How to Read the Result
The most useful way to read the result is as a planning tool.
If one unit only averages a small amount of damage into a target, you may need support from another unit. If a weapon’s expected damage is much lower than you assumed, you can change target priority before wasting an activation. If two weapons look similar, the calculator can show which one is actually more efficient into a specific profile.
This is also helpful for avoiding overkill. You do not always need to throw your heaviest anti-tank gun into a half-dead unit. A good damage calculator helps you estimate the minimum firepower needed so you can use the rest of your army elsewhere.
A Better Way to Use This Tool
The best way to use a Warhammer 40k damage calculator is to compare real matchups, not just raw statlines in isolation.

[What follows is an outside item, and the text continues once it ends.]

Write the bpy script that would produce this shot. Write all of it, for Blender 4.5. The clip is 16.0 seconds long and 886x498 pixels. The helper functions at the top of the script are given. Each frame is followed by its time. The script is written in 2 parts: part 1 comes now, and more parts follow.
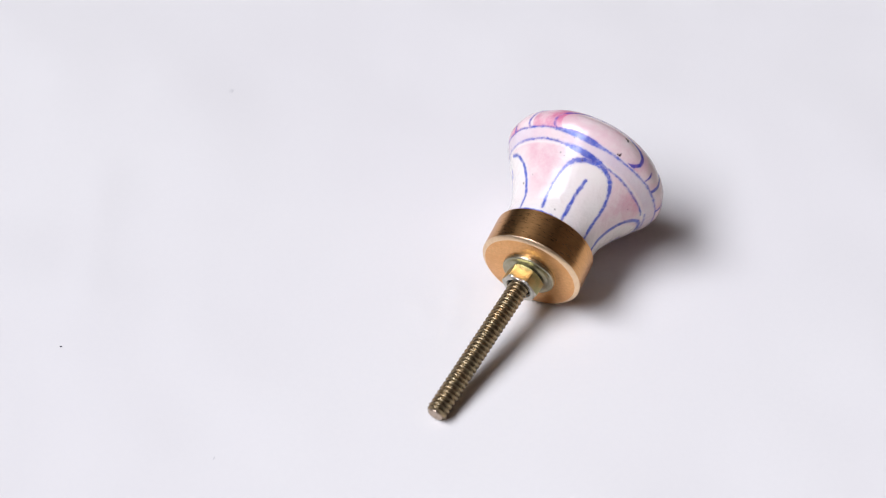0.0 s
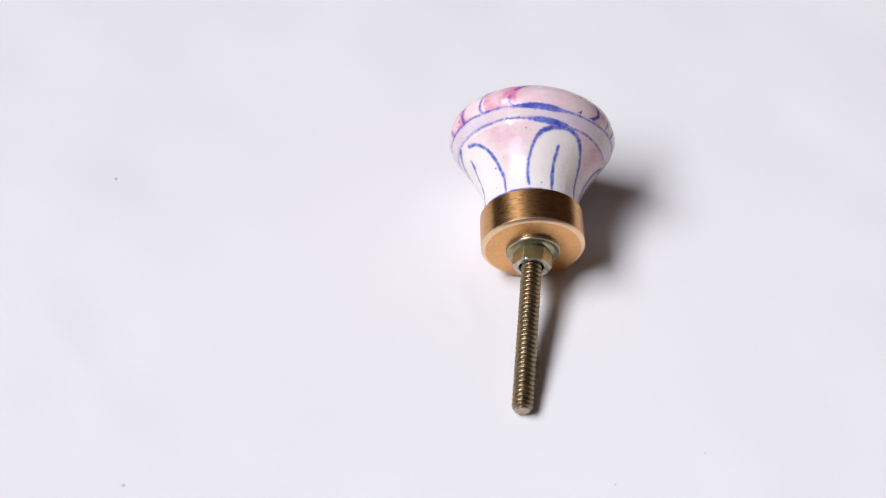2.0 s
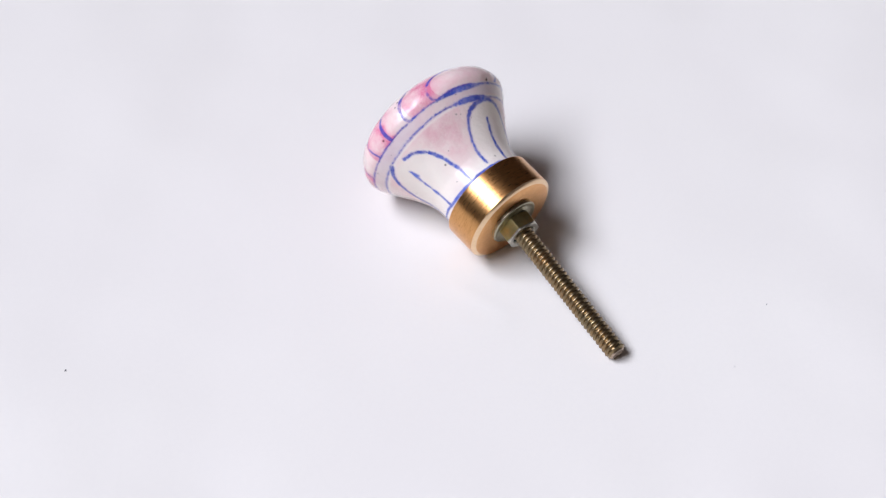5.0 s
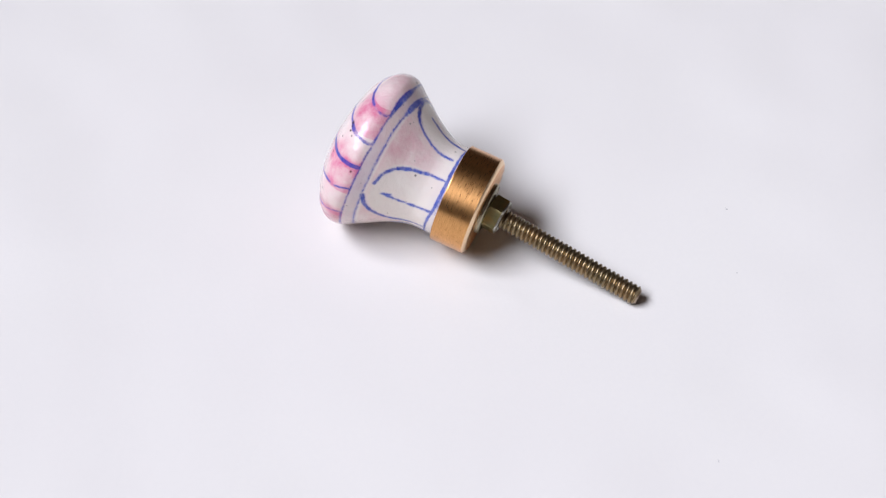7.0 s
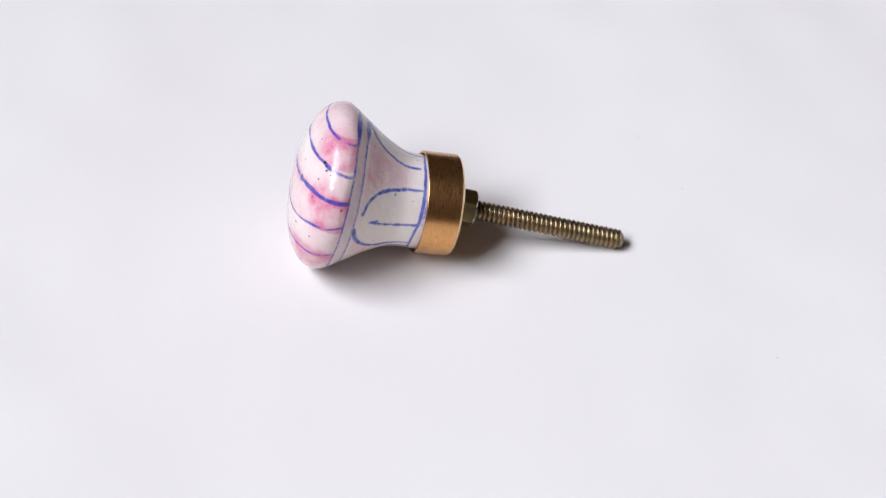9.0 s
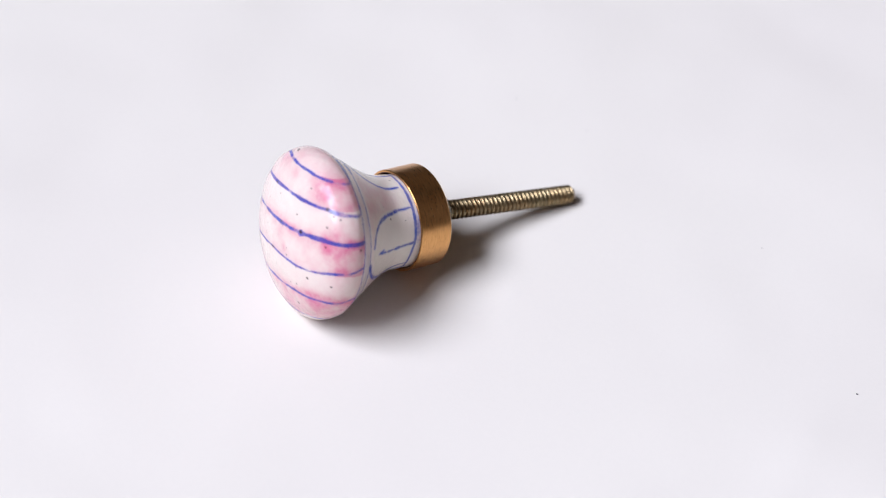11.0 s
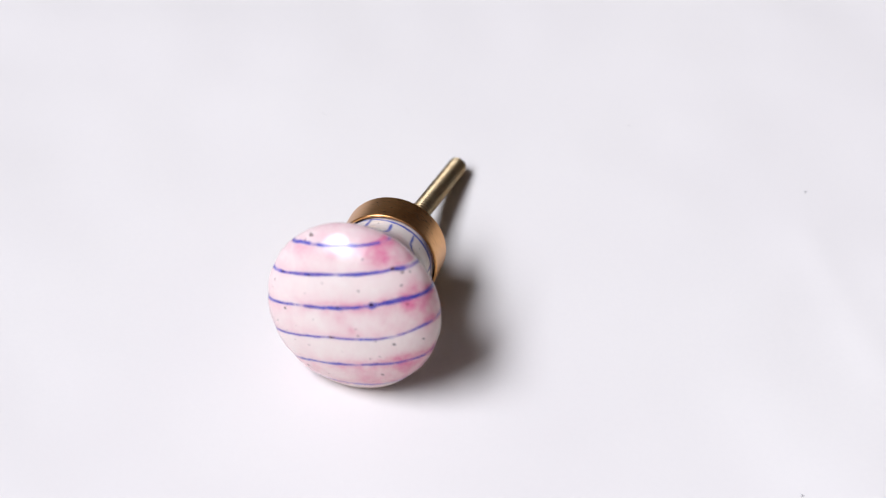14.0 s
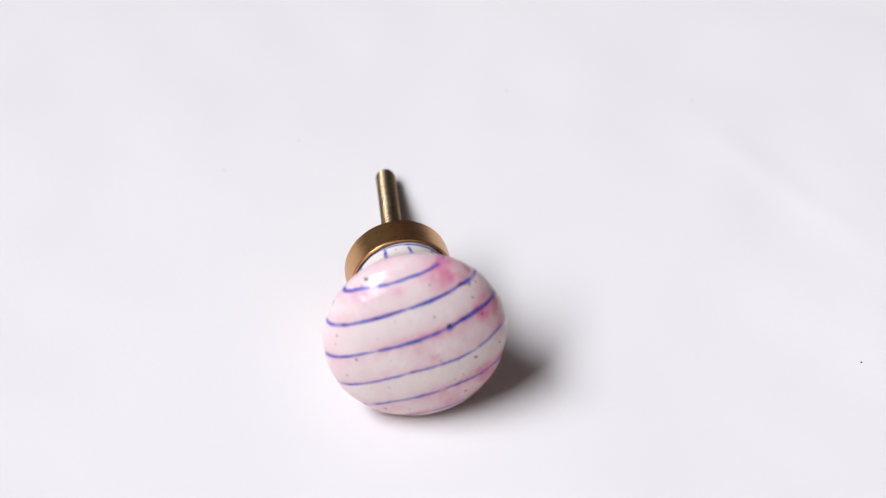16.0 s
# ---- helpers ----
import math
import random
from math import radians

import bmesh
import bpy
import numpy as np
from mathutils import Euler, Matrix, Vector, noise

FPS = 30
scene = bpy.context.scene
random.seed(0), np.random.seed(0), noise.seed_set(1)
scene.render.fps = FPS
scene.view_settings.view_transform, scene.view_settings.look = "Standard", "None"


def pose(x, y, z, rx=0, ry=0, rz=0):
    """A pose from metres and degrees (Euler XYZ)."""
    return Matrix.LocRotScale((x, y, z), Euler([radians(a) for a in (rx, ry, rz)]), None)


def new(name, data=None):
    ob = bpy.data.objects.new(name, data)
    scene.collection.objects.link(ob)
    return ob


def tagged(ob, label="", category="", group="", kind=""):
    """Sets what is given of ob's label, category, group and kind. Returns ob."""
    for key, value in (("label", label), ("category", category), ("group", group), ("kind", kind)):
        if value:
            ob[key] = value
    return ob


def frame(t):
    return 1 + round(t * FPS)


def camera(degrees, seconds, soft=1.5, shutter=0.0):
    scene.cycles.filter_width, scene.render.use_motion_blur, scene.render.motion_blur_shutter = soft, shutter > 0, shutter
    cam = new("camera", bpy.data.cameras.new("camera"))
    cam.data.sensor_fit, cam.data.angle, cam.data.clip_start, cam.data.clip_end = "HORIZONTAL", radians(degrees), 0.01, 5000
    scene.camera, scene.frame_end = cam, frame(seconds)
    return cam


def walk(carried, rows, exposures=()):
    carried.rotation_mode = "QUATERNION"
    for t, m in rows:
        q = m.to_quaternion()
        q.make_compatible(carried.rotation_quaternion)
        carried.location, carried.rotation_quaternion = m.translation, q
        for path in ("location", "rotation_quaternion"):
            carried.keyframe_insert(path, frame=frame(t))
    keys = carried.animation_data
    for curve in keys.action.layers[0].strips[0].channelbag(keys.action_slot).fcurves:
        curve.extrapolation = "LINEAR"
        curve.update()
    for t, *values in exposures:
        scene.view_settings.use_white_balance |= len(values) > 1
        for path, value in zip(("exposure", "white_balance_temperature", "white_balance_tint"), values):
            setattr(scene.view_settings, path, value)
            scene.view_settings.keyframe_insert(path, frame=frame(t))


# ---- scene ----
# camera: stands still over the sheet of paper, which turns under it
cam = camera(27.94, 16.0, soft=1.15)
cam.data.dof.use_dof, cam.data.dof.focus_distance, cam.data.dof.aperture_fstop = True, 0.398, 8.5
STAND = pose(0.0, -0.285, 0.2928, 45.419, -1.403, 2.343)
walk(cam, [(0.0, STAND), (16.0, STAND)], exposures=((0.0, 0.0, 6500, 10), (7.5, -0.005, 6520, 10), (12.5, 0.065, 6600, 10), (16.0, 0.065, 6600, 10)))

# turn of the paper and the knob about the upright axis at the origin: seconds, degrees
TURN = [(0.0, 0.0), (0.5, 6.79), (1.0, 13.5), (1.5, 20.22), (2.0, 26.95), (2.5, 33.65), (3.0, 40.34), (3.5, 47.04),
        (4.0, 53.78), (5.25, 70.43), (6.5, 86.99), (7.0, 93.55), (7.5, 100.27), (8.0, 107.03), (8.5, 113.77),
        (9.0, 120.57), (10.25, 137.9), (11.5, 155.09), (12.0, 161.93), (12.5, 168.83), (13.0, 175.94), (13.5, 183.18),
        (14.0, 189.96), (14.5, 196.58), (15.0, 203.18), (15.5, 209.88), (16.0, 216.51)]

# ---- light: one window beside the table, a dim room round it ----
world = bpy.data.worlds.new("sky")
scene.world = world
world.use_nodes = True
sky = world.node_tree.nodes.new("ShaderNodeTexSky")
sky.sky_type, sky.sun_disc = "NISHITA", False
sky.sun_elevation, sky.sun_rotation = radians(40), radians(250)
world.node_tree.links.new(sky.outputs["Color"], world.node_tree.nodes["Background"].inputs["Color"])
world.node_tree.nodes["Background"].inputs["Strength"].default_value = 0.1

WALL_X = -1.30          # inner face of the wall with the window
WIN_Y, WIN_Z, WIN_W, WIN_H = -0.70, 2.17, 1.95, 1.58
day = bpy.data.lights.new("window_daylight", "AREA")
day.shape, day.size, day.size_y = "RECTANGLE", WIN_H - 0.06, WIN_W - 0.06
day.energy, day.color = 171.5, (0.925, 0.962, 1.115)
lamp = new("window_daylight", day)
lamp.matrix_world = Matrix.Translation((WALL_X - 0.02, WIN_Y, WIN_Z)) @ pose(0, 0, 0, 0, -90, 0)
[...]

Test your anti-infantry weapons into light infantry and elite infantry. Test your anti-tank weapons into vehicles and monsters. Run the same weapon into several targets and compare how much Strength breakpoints, AP, and special rules change the output.
Also make sure you enter the current datasheet values and current rules wording from the app, codex, or latest official updates. Games Workshop continues to publish rules commentary and balance updates, so an accurate calculator depends on accurate inputs.

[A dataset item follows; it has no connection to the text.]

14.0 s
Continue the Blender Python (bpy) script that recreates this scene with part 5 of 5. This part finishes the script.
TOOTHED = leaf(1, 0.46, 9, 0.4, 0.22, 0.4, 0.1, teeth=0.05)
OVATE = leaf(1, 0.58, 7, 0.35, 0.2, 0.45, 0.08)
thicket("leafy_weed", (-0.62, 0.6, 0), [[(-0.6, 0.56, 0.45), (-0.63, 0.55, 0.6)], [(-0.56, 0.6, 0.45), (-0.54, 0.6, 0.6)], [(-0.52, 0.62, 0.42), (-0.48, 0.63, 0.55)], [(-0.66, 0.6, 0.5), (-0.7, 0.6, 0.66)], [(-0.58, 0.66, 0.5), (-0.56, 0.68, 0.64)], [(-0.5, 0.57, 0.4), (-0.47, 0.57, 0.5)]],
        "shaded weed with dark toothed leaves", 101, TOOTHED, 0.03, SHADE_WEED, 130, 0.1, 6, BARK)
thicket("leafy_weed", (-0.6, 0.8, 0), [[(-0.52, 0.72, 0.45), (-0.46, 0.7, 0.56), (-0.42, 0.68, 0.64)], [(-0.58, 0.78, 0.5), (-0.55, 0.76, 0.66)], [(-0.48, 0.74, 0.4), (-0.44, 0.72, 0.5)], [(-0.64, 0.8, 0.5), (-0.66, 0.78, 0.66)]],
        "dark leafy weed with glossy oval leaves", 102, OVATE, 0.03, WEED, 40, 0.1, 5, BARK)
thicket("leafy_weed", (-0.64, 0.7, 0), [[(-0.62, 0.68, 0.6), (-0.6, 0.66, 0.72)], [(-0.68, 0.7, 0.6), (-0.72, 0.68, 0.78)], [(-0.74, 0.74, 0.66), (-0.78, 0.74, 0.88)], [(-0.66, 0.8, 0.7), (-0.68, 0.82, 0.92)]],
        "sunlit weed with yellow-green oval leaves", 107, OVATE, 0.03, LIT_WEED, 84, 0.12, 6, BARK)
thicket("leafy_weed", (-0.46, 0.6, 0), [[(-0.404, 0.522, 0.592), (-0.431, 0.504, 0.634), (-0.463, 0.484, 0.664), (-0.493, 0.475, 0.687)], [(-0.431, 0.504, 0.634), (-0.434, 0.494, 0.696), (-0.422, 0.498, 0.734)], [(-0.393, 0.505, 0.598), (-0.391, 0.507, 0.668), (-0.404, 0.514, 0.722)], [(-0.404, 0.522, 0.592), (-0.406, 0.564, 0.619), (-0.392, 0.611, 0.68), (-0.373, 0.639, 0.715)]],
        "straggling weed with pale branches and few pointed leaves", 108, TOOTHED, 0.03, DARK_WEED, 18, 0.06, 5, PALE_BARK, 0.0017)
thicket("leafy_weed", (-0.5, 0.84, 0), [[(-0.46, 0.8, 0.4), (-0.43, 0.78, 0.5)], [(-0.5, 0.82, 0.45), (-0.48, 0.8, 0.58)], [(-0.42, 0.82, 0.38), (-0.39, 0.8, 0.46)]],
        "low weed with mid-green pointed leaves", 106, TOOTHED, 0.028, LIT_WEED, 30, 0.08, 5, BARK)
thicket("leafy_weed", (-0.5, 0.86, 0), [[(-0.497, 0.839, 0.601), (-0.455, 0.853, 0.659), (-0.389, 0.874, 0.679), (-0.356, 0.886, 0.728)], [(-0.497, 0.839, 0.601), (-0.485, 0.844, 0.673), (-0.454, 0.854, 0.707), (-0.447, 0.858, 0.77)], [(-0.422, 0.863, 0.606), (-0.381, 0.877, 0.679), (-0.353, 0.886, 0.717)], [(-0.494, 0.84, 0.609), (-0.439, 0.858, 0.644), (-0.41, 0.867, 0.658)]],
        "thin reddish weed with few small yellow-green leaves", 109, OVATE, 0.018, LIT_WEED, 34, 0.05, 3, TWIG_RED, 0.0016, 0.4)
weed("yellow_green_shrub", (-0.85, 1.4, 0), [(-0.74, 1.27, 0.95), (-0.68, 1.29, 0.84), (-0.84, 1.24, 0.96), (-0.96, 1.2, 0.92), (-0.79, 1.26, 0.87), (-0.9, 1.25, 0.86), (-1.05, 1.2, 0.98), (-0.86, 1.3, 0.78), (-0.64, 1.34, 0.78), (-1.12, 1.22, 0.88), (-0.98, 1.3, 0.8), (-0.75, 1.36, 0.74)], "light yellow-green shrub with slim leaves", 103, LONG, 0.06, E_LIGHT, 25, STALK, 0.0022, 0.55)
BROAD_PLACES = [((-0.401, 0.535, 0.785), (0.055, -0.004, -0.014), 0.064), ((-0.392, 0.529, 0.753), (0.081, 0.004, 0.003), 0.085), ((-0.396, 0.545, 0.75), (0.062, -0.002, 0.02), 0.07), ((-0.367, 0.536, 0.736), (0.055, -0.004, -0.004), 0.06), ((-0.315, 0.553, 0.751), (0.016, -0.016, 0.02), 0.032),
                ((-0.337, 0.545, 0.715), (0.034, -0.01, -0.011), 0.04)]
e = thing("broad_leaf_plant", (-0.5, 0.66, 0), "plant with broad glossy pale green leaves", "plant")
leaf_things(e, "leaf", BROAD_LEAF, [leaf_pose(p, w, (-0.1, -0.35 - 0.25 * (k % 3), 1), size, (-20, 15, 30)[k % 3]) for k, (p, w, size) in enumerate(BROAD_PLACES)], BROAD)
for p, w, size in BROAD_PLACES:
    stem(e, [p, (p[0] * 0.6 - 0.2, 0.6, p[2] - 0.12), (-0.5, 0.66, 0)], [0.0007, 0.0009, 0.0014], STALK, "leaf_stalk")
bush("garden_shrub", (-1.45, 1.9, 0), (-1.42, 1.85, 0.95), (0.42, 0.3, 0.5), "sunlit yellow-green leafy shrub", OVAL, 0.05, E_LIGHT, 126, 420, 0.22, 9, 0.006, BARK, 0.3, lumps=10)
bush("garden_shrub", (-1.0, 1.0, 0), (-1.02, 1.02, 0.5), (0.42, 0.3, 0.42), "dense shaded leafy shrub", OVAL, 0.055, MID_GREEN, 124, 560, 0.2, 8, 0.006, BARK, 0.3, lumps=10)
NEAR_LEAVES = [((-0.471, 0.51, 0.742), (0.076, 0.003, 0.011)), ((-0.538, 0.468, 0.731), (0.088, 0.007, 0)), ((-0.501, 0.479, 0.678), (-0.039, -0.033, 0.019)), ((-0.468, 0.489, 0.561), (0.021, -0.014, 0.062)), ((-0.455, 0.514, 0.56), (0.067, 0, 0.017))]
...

Frequently Asked Questions
What does a 40k damage calculator actually show?
It usually shows expected hits, expected wounds, failed saves, and average damage. Some tools also break down the full attack sequence so you can see where the damage is being lost.
Is this the same as a Mathhammer calculator?
Yes. “Mathhammer” is just the common term players use for probability-based analysis in Warhammer 40k. A 40k damage calculator is one of the most practical Mathhammer tools.
Does the calculator work for both shooting and melee?
Yes, as long as the tool lets you enter the correct WS or BS, Strength, AP, damage, and any special rules. The basic idea is the same in both cases.
How do invulnerable saves affect the result?
Invulnerable saves can cap how much value you get from AP. That means a very high-AP weapon is not always as efficient as it first looks when the target has a strong invulnerable save.
Should I use average damage for D3 and D6 weapons?
Yes, in most planning situations. A D3 averages 2, and a D6 averages 3.5. That gives you a much more reliable planning number than assuming a best-case roll.
Can I use this tool for list building?
Yes. It is useful both at the table and before the game. You can compare weapon options, evaluate unit roles, and check whether your list has enough reliable damage into the target types you expect to face.